Aprendimos esa religión en una vieja grada de cemento, la del antiguo marcador, con vistas a Las Mestas, aguantando a pie firme mojaduras, fríos e insolaciones hasta que pasamos a cubierto, a la Tribunona, aquella vieja tribuna de madera de nuestros sueños. Esperábamos en ella, con una excitación que no puede describirse, un milagro llamado fútbol, lo mismo que otros creyentes esperan impacientes la venida final de Jesucristo. Por supuesto, aquella grada no era Eton, ni tampoco Oxford. Era una escuelilla de barrio entre playas y prados rabiosamente verdes. Pero en ella se adoraba la excelencia y se transmitía la sabiduría de unos rapsodas que no habían ido a la escuela. Nos sentábamos en silencio al lado de aquellos maestros sin titulación, pero que habían visto a Kubala y a Di Stéfano, a Belmonte y a Manolete, y en seguida nos advertían quién era un futbolista y quién un chiquilicuatre. Aprendimos así el catecismo del fútbol.

Que no hemos olvidado nunca. Aquellos analfabetos nos enseñaron a distinguir lo que es arte de lo que es sólo prestidigitación, nos enseñaron a distinguir a los grandes futbolistas de los "jugadorinos", sabemos desde entonces lo que es una genialidad y lo que es un "postureo", sabemos lo que es un regate y lo que es un churro, sabemos lo que es un guerrero y lo que es un criminal, sabemos lo que es un dios y quien no llega más que a ídolo. El Molinón nos enseñó a amar el rigor y a odiar las cuchufletas; nos enseñaron a viviseccionar, nos enseñaron a exigir y nos enseñaron a criticar. Y sin haber oído nunca nada de "La crítica de la razón pura". Hemos visto glorias que brillan, todavía incandescentes, en el firmamento y están inscritas en los anales del estilo, hemos sentido emociones indescriptibles, y hemos visto artistas que ni la imaginación podía soñar. Vimos a Puskas volver loco un día a nuestro portero, a Cruyff haciendo de Napoleón en el campo, a Marcial tocando el violín, a Pirri, que era sólo un niño y se los comió a todos, a Amancio haciendo filigranas, a Maradona inventando magias. Vimos a todos los Ronaldinhos y Romarios del mundo en una lista infinita de artistas y de majestuosas representaciones. No es posible citarlos a todos. En aquella Tribunona aprendimos a venerar a los artistas y a todo el que hacía algo grande. A los "maletas" les concedíamos un denso silencio. Los viejos maestros nunca nos dejaron aplaudir obviedades, ni nos permitieron considerar genialidad las tonterías. Se enfurecían. Sólo se aplaudía el arte, que es lo que empieza cuando alguien pone un pie en el misterio. Y todo lo demás es trabajo, cosa de operarios. Y nos explicaron también que el arte nos lo regala la vida para emocionarnos.

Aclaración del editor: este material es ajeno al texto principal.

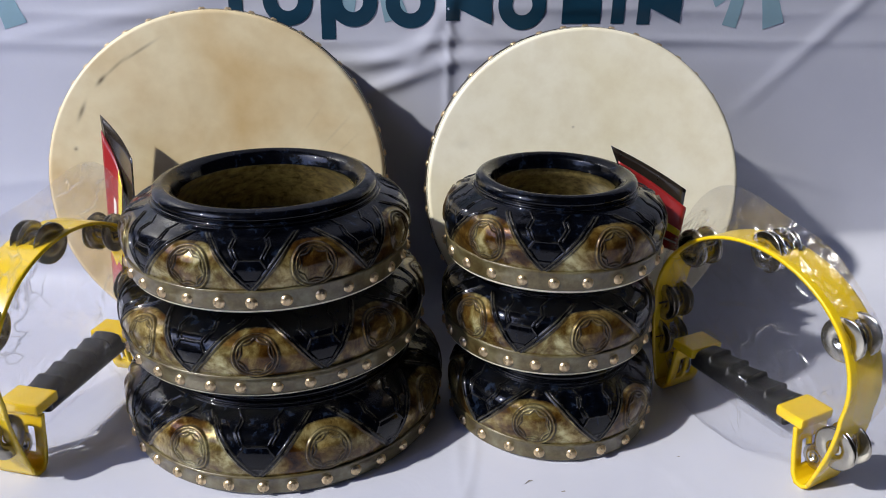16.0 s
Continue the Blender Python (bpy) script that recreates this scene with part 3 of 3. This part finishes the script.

Eso era el viejo Molinón, un aula de estética y de ética. Un sitio en el que pintar sueños y entregarse a héroes y leyendas. Ha ido pasando el tiempo, que todo lo carcome, y de aquello sólo queda un resto desfigurado y maltrecho. El sagrado Molinón ya no es un tabernáculo judío sino un escenario donde reina el ruido más ruidoso y la espectacularidad del espectáculo. Una trivialización lógica: el viejo estadio, colocado en una desembocadura, es punto de decantación de todas las modas-desechos del mundo que vienen a parar a la mar. Hemos vivido desde entonces tiempos muy diversos. Épocas, muchas, de vacas flacas y épocas, pocas, de vacas gordas. Hemos conocido la gloria del equipo de Quini o de Ablanedo y hemos vivido los tiempos infernales de los peores tuercebotas. Por un milagro de la Virgen de Covadonga estamos inexplicablemente vivos después de habernos visto arrastrados a la nada por alamedas perdidas, gestores infames, demagogos mediocres, y por las memeces de los más ignaros gurúes de las emisoras y televisores. En este año de gracia de 2015 una inesperada ola de la Fortuna nos rescató del penoso naufragio, y nos devolvió, con su fuerza, a uno de esos resplandores, escasos y cíclicos, que a veces nos tocan. Hemos vuelto, gracias a los atletas locales, por citar al clásico, a Primera. Milagros como éste sólo ha habido siete en nuestra historia, número que marca el ciclo bíblico de la prosperidad y de la ruina. Ahora estamos en la euforia. No vamos a recordar aquí pasados tenebrosos, ni errores tremebundos, ni frivolidades infantiles, ni héroes de plástico, ni memorias falseadas que dejaron casi muerta a esta nube roja y blanca que cubre y mece a nuestras olas.